Pour comprendre et prévenir les génocides, nous ne devons pas les étudier du point de vue des victimes, mais en comprenant celui des bourreaux.
Jusqu’à présent, on considère, à tort, que les Jeunes Turcs et les nazis sont les seuls responsables des génocides arméniens et juifs. Mais l’Histoire nous montre que les idéologies qui ont conduit à les commettre ont été partagées par d’autres, avant et après eux, qui ont tenté d’en perpétrer également. Contrairement à ce que l’on s’imagine, il n’y a pas d’exemple de génocide qui soit accompli en une seule fois, ni contre une seule population. Ces crimes se poursuivent toujours très longtemps et concernent toujours plusieurs groupes ethniques. Il est donc essentiel de condamner les premiers massacres et de condamner les idéologies sous-jacentes pour empêcher la continuation des génocides.

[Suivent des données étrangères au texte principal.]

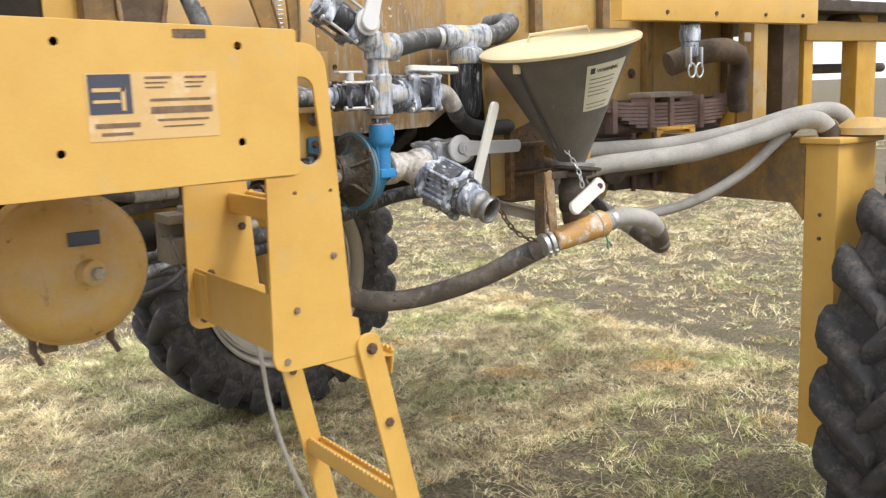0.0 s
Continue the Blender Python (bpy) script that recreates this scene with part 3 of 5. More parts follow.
def serrated(x0, x1, y0, y1, z, teeth, height=0.005):
    """A toothed strip along y, standing on edge."""
    outline = [(y0, z)]
    n = teeth
    for k in range(n):
        a, b = y0 + (y1 - y0) * k / n, y0 + (y1 - y0) * (k + 1) / n
        outline += [(a + (b - a) * 0.15, z + height), (a + (b - a) * 0.6, z + height), (a + (b - a) * 0.75, z)]
    outline += [(y1, z), (y1, z - 0.02), (y0, z - 0.02)]
    m = Matrix.Rotation(radians(90), 4, "Z")
    bm = plate(outline, [], x1 - x0, None)
    bm.transform(Matrix(((0, 1, 0, x0), (1, 0, 0, 0), (0, 0, 1, 0), (0, 0, 0, 1))))
    return bm


def build_ladder():
    y_out, y_in = -0.662, -0.276
    ladder = thing("access_ladder", (-0.15, -0.47, 1.10), "yellow steel access ladder with slotted side plates and folding lower section", "ladder")
    ladder_plate(y_out, "side_plate", ladder, 0.0)
    ladder_plate(y_in, "side_plate", ladder, 0.0)
    for y, pts in ((y_out, ((-0.108, 1.293), (-0.182, 1.209), (-0.205, 1.125))), (y_in, ((-0.107, 1.304), (-0.180, 1.217), (-0.200, 1.127)))):
        for x, z in pts:
            part("step_bolt", hexagon((x, y, z), (0, -1, 0), 0.0085 if y == y_in else 0.0058, 0.004, 0.0, x * 30), "bolt_dark" if y == y_in else "bolt", ladder, "rusty hex bolt")
            part("step_nut", hexagon((x, y + 0.007, z), (0, 1, 0), 0.009, 0.006), "bolt_dark", ladder)
    for x, z in ((-0.107, 1.412), (-0.173, 1.413)):
        part("step_bolt", hexagon((x, y_in, z), (0, -1, 0), 0.0062, 0.006), "zinc", ladder, "shiny hex bolt")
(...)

[1] La Convention de l’Onu de 1948 définit le génocide de manière plus large comme des « actes commis dans l’intention de détruire, en tout ou en partie, un groupe national, ethnique, racial ou religieux » (ainsi le génocide n’est pas nécessairement un meurtre : stériliser une population pour la faire disparaître suffit). Au cours des dernières années, le mot a prit des sens complètement différent selon les contextes. Pour les uns, il est purement quantitatif. Ils parlent ainsi de génocide pour traiter de massacres de masse (par exemple, l’extermination de population par la famine imputable au système économique). Pour d’autres, principalement des juristes anglo-saxons, il est exclusivement qualitatif. Il désigne alors n’importe quel meurtre de haine pourvu qu’il soit fondé sur la race ou la religion (assassiner une seule personne en raison de sa couleur de peau par exemple).
[2] Les ouvrages du général Tourekmani ne sont disponibles qu’en langue arabe, mais son fils Ali Tourekmani a récemment publié une étude sur son œuvre, Pourquoi la Syrie ?, actuellement en cours de traduction.
[3] « Condamnation judiciaire de Bernard Lewis », Réseau Voltaire, 8 juin 2004.